The nurses called the child Thumbelina. So that’s what we’ll call her, too.
Thumbelina’s little face looked perfectly scrunched up. Her hands were itty-bitty and looked like doll hands. All the maternity nurses said they wanted to eat her up.
But Thumbelina’s size did not work in her favor. It was the reason nobody wanted to adopt her. At the group home, she was often glanced over with disapproving stares, for she appeared to be underweight. The runt of the litter.
People associate small size with sickness. And not everyone adopting has room for a sickly child.
So Thumbelina began her life alone. She lived in many group homes throughout the 1950s. She moved in and out of foster care. She learned what it feels
like to be a pinball.
She was a quiet child, it seemed as though she was unable to speak. Maybe she was going deaf? Perhaps she was mute? They had her tested. No hearing troubles, the doc said. No vocal problems.

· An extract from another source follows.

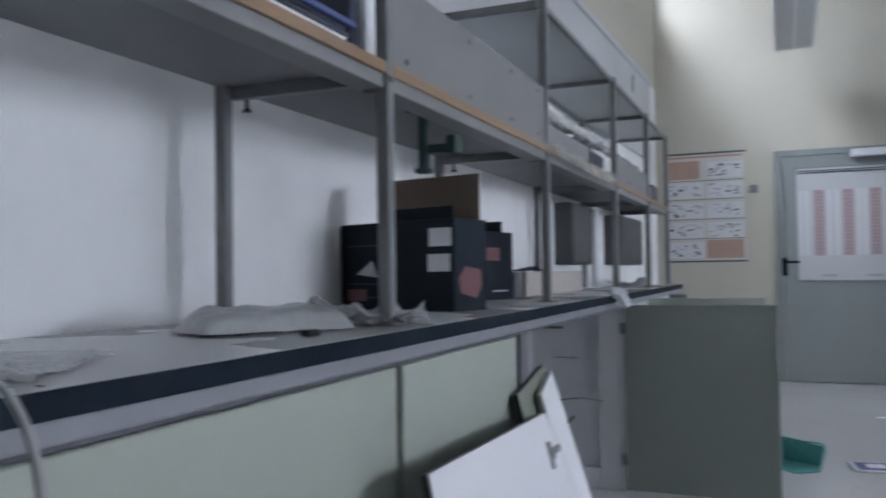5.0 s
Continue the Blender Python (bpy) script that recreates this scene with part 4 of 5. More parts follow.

She was just a natural stoic.
This, too, worked against Thumbelina. Nobody wants to adopt a sullen child who has about as much to say as a municipal fire hydrant.
One of Thumb’s great talents was art. She loved to draw. You could put Thumb in a corner with a pencil and a notebook and she would draw for many hours.
Mostly, she liked to draw countrysides, with pretty flowers. Places she wanted to visit someday. Distant lands where people were nice, and everyone loved orphan girls, even if they were smaller than the rest.